- _SOURCE DATA_:
## Begin

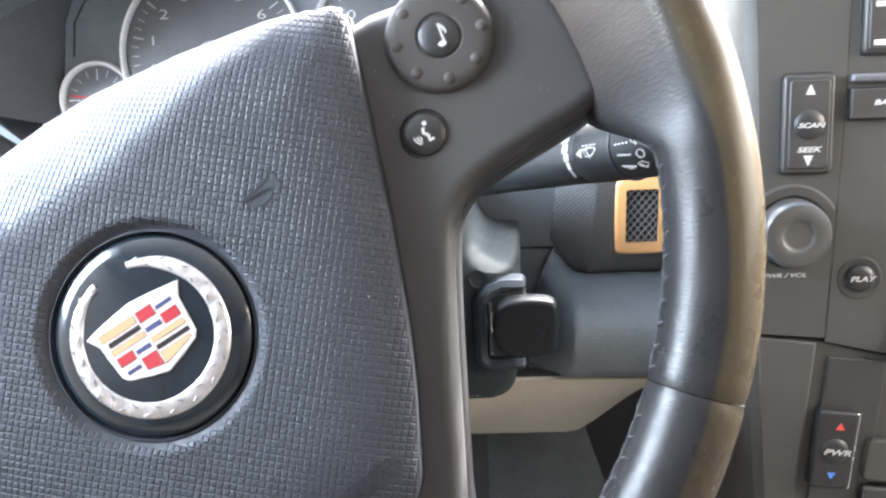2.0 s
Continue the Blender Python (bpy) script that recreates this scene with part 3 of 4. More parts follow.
def wreath():
    """A silver wreath, open at the top, in a run of overlapping leaves."""
    rows = []
    for i in range(361):
        a = 105 + 330 * i / 360
        end = min(i, 360 - i) / 360
        half = 0.0024 * (0.55 + 0.45 * ease(end * 9)) * (1 + 0.12 * math.cos(math.radians(a - 270)))
        t = radians(a)
        row = []
        for q, up in ((-1, 0.0), (-0.88, 0.0004), (-0.55, 0.0006), (-0.2, 0.0007), (0.2, 0.0007), (0.55, 0.0006), (0.88, 0.0004), (1, 0.0)):
            r = 0.0233 + q * half
            twist = 0.00014 * math.sin(math.radians(a * 24) + 3.2 * abs(q)) * (1 - abs(q))
            row.append((r * math.cos(t), r * math.sin(t), dome(r, 0) + up + twist))
        rows.append(row)
    return loft(rows)


ring = part("wreath", wreath(), WREATH, emblem, "silver wreath")
bm = bmesh.new()
for i in range(34):
    a = 111 + 316 * i / 33
    r = 0.0234 + (0.0012 if i % 2 else -0.0012)
    t = radians(a)
    m = pose(r * math.cos(t), r * math.sin(t), dome(r, 0) + 0.0008, 0, 0, a + 90 + (24 if i % 2 else -24))
    bmesh.ops.create_uvsphere(bm, u_segments=8, v_segments=5, radius=1.0, matrix=m @ Matrix.Diagonal((0.0013, 0.00034, 0.00022, 1)))
part("wreath_leaves", bm, LEAF, ring, "darker leaf-shaped marks")

SH = 0.0047
shield_half = [(0.0, 0.0121), (0.0090, 0.0110), (0.01725, 0.0096), (0.0147, 0.0052), (0.0144, 0.0), (0.0138, -0.0066), (0.0122, -0.0086), (0.0060, -0.0110), (0.0, -0.0129)]
shield = [(x, y) for x, y in shield_half] + [(-x, y) for x, y in shield_half[-2:0:-1]]
shield = [(x, y) for x, y in reversed(shield)]
crest = part("shield", plate(shield, 0.003, SH + 0.0004, 0.0005), SILVERED, emblem, "silver shield in coloured fields")


def field(x0, x1, y0, y1, material, low=None):
    """A coloured field from x0 to x1 and y0 to y1, in millimetres; low gives its bottom edge its own two heights."""
    a, b = low or (y0, y0)
    loop = [(x0 * 0.001, a * 0.001), (x1 * 0.001, b * 0.001), (x1 * 0.001, y1 * 0.001), (x0 * 0.001, y1 * 0.001)]
    seat = inset(loop, -0.00022)
    tilt = pose(0, 0, 0, 0, 0, -0.8)
    bed = part("shield_field", plate(seat, SH, SH + 0.00046), BROWNLINE, crest, at=tilt)
    part("enamel", plate(loop, SH, SH + 0.00056), material, bed)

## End

- _DIRECTION_: Using the material above, return every line exactly as it appears, minus the pictures.

- _EXPECTED ANSWER_:
2.0 s
Continue the Blender Python (bpy) script that recreates this scene with part 3 of 4. More parts follow.
def wreath():
    """A silver wreath, open at the top, in a run of overlapping leaves."""
    rows = []
    for i in range(361):
        a = 105 + 330 * i / 360
        end = min(i, 360 - i) / 360
        half = 0.0024 * (0.55 + 0.45 * ease(end * 9)) * (1 + 0.12 * math.cos(math.radians(a - 270)))
        t = radians(a)
        row = []
        for q, up in ((-1, 0.0), (-0.88, 0.0004), (-0.55, 0.0006), (-0.2, 0.0007), (0.2, 0.0007), (0.55, 0.0006), (0.88, 0.0004), (1, 0.0)):
            r = 0.0233 + q * half
            twist = 0.00014 * math.sin(math.radians(a * 24) + 3.2 * abs(q)) * (1 - abs(q))
            row.append((r * math.cos(t), r * math.sin(t), dome(r, 0) + up + twist))
        rows.append(row)
    return loft(rows)


ring = part("wreath", wreath(), WREATH, emblem, "silver wreath")
bm = bmesh.new()
for i in range(34):
    a = 111 + 316 * i / 33
    r = 0.0234 + (0.0012 if i % 2 else -0.0012)
    t = radians(a)
    m = pose(r * math.cos(t), r * math.sin(t), dome(r, 0) + 0.0008, 0, 0, a + 90 + (24 if i % 2 else -24))
    bmesh.ops.create_uvsphere(bm, u_segments=8, v_segments=5, radius=1.0, matrix=m @ Matrix.Diagonal((0.0013, 0.00034, 0.00022, 1)))
part("wreath_leaves", bm, LEAF, ring, "darker leaf-shaped marks")

SH = 0.0047
shield_half = [(0.0, 0.0121), (0.0090, 0.0110), (0.01725, 0.0096), (0.0147, 0.0052), (0.0144, 0.0), (0.0138, -0.0066), (0.0122, -0.0086), (0.0060, -0.0110), (0.0, -0.0129)]
shield = [(x, y) for x, y in shield_half] + [(-x, y) for x, y in shield_half[-2:0:-1]]
shield = [(x, y) for x, y in reversed(shield)]
crest = part("shield", plate(shield, 0.003, SH + 0.0004, 0.0005), SILVERED, emblem, "silver shield in coloured fields")


def field(x0, x1, y0, y1, material, low=None):
    """A coloured field from x0 to x1 and y0 to y1, in millimetres; low gives its bottom edge its own two heights."""
    a, b = low or (y0, y0)
    loop = [(x0 * 0.001, a * 0.001), (x1 * 0.001, b * 0.001), (x1 * 0.001, y1 * 0.001), (x0 * 0.001, y1 * 0.001)]
    seat = inset(loop, -0.00022)
    tilt = pose(0, 0, 0, 0, 0, -0.8)
    bed = part("shield_field", plate(seat, SH, SH + 0.00046), BROWNLINE, crest, at=tilt)
    part("enamel", plate(loop, SH, SH + 0.00056), material, bed)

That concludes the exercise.